Single Copies

Innumerable and then Gone

By Olivia McClure

Photo courtesy of the National Cowboy and Western Heritage Museum

Around the time that Christopher Columbus made his famous arrival in the West Indies, an estimated 30 to 60 million bison roamed the vast plains of North America. During this time, Plains Indians, including the Blackfoot, Cheyenne, and Sioux tribes, made use of temporary teepees as they followed bison herds during their seasonal migrations. For these Native Americans, bison were an important resource. While bison meat was used for food, bison skins were used for clothing and teepees, while their sinew or muscle was used to make bowstrings and moccasins.

For several centuries after Europeans arrived in North America, bison continued to thrive in large numbers in wilderness stretching from northern Canada to northern Mexico and from western New York to eastern Washington. But by the nineteenth century, life drastically changed for North America’s largest land mammal.

As European settlers came into contact with native populations, trading partnerships emerged. In exchange for military assistance and animal pelts, Native Americans acquired ammunition, which gave them the newfound ability to kill bison in larger numbers. When the Spanish introduced horses to North America during the 1500s, Native Americans were granted a way to hunt more efficiently. Previously, natives were forced to rely on bows and arrows and uncanny precision in order to hunt bison. Wielding guns on horseback, Native Americans were able to kill bison easily and quickly, and the mammals’ population began to dwindle as a result.

During the 19th Century, settlers killed an estimated 50 million bison for food and recreation. That number is simply staggering. By 1889, unregulated shooting and widespread habitat loss shockingly decreased the bison population to a little over 1,000. The once great herds were decimated and their dominance on the Great Plains relegated to history.

In 2016, the bison was declared the national mammal of the U.S. But despite this proud title, these shaggy, odd looking beasts are currently classified as “near threatened” by the World Wildlife Fund (WWF). In order to prevent bison from reaching total extinction, the WWF is working with various Native American tribes to strategically manage bison numbers.

For those who have the chance to travel the western highways of America, including Route 66, a glance out the window could result in a rare glimpse of this American icon. In truth, bison embody the strength and resilience that defines the American spirit. These roaming giants survived the Ice Age, moving piles of snow and earth with their massive heads while keeping themselves warm under their dense coats. They’ve been saved from extinction once before during the 20th Century. With the help of preservation organizations and government intervention, bison can be saved from their demise again.
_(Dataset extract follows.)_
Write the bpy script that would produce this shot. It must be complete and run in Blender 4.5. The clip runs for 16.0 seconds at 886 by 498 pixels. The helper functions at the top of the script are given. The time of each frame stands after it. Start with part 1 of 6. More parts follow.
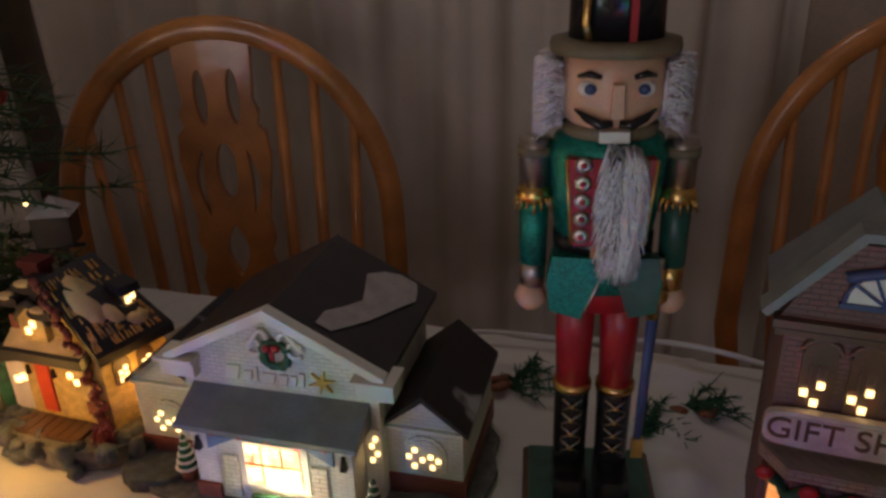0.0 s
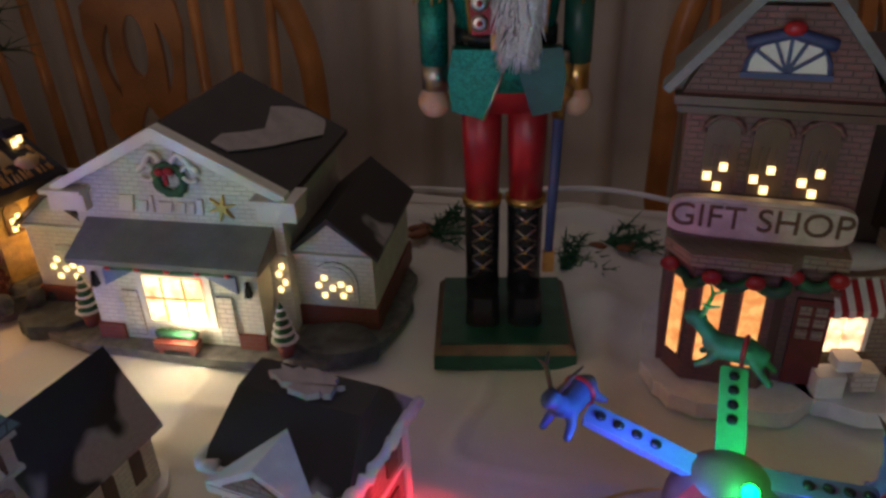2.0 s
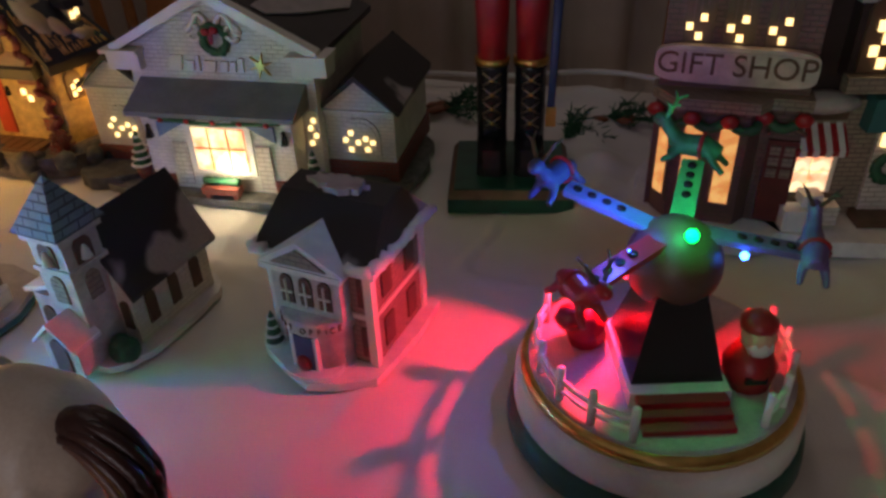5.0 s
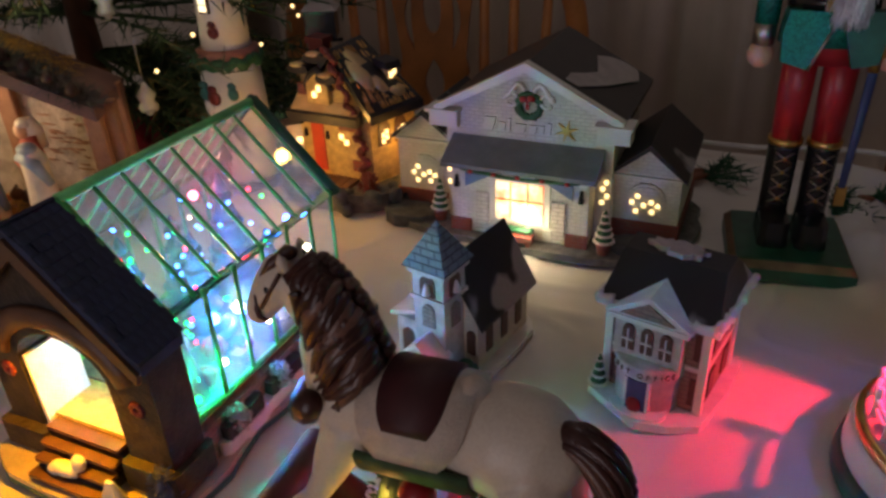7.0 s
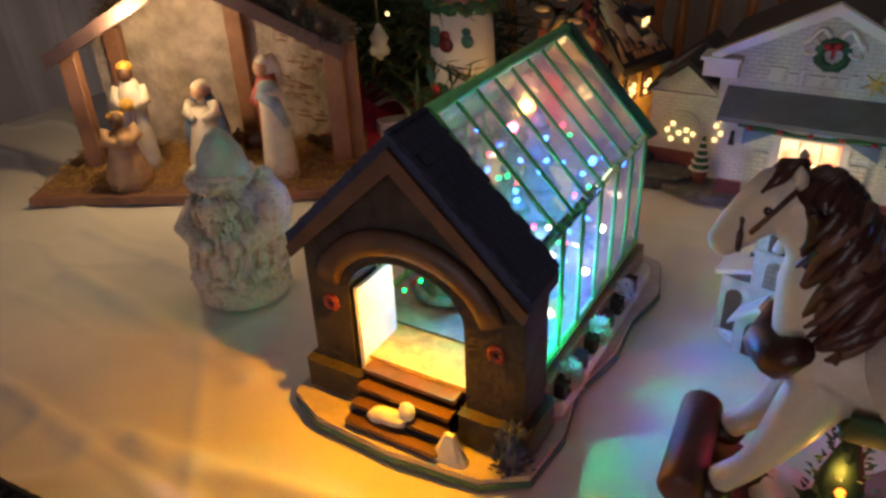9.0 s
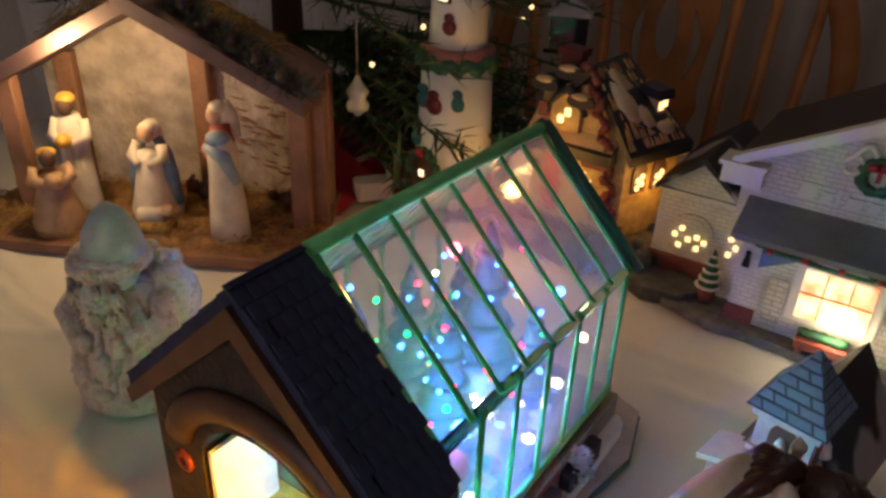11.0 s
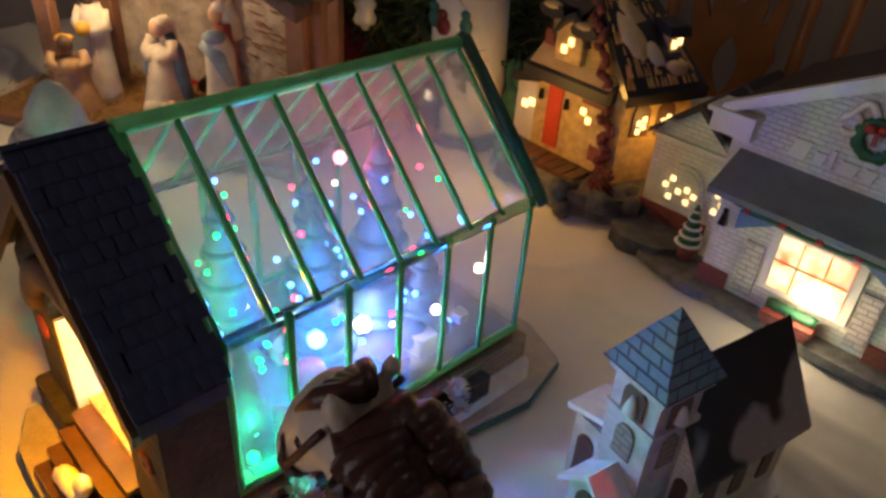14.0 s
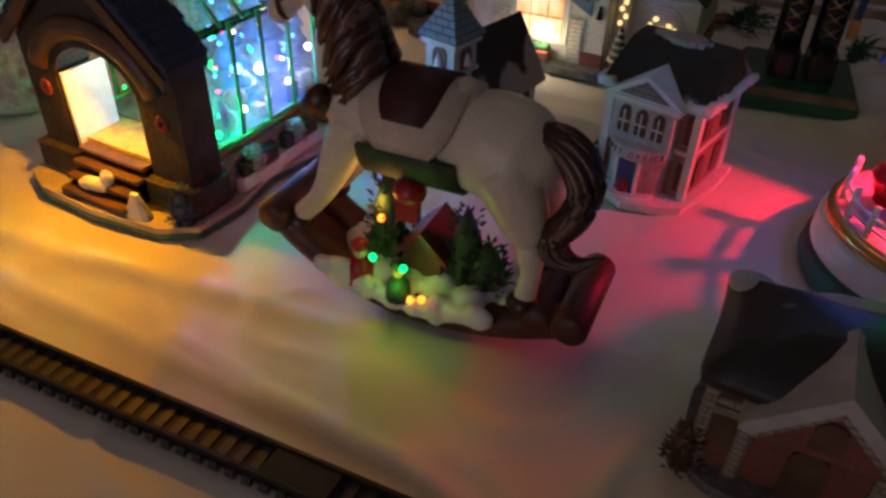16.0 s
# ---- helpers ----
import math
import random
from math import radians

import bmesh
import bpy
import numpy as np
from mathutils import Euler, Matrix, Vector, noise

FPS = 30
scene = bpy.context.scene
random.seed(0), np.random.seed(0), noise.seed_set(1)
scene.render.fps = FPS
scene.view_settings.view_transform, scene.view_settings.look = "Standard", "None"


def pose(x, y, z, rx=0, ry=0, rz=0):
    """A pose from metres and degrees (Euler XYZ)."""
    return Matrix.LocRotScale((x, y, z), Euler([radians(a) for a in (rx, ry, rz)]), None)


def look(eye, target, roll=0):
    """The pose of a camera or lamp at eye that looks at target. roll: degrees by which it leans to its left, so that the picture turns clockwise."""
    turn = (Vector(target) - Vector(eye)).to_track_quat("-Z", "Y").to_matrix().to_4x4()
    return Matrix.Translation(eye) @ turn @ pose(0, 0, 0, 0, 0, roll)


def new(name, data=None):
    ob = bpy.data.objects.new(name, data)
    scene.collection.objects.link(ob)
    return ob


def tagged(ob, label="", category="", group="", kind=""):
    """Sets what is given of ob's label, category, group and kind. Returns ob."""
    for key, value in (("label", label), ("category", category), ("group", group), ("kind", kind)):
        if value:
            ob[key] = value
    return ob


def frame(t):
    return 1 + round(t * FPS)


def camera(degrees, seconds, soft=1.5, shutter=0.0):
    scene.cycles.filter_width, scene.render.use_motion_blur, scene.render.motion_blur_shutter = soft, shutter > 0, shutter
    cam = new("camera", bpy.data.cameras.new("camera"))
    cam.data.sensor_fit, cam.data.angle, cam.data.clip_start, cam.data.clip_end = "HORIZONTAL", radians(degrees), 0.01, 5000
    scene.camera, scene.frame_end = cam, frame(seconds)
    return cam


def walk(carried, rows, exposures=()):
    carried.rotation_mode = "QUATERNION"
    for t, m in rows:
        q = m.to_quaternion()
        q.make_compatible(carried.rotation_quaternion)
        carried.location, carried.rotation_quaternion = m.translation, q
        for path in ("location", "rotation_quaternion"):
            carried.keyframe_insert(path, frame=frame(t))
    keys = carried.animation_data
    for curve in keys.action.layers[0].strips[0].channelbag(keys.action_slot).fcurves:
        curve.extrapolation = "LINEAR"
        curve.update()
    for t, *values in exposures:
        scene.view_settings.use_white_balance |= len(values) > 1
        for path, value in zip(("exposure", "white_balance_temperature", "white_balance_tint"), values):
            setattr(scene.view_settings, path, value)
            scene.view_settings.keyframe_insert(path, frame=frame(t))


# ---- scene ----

During their early seasonal migrations, herds of bison carved out trails through the untamed wilderness. Native Americans, early explorers and pioneers followed in their wake, using these trails for guidance. Without assistance from their animal neighbors, these people would have been lost in a maze of endless frontier land.

Bison undoubtedly played a pivotal role in American westward expansion. In failing to protect and save this incredible species, America will be neglecting an important aspect of its identity. Like the winds that whistle through the Great Plains, the demand for bison preservation comes across as a soft whisper. It’s up to Americans to make the decision to listen to nature’s pleas before it’s too late.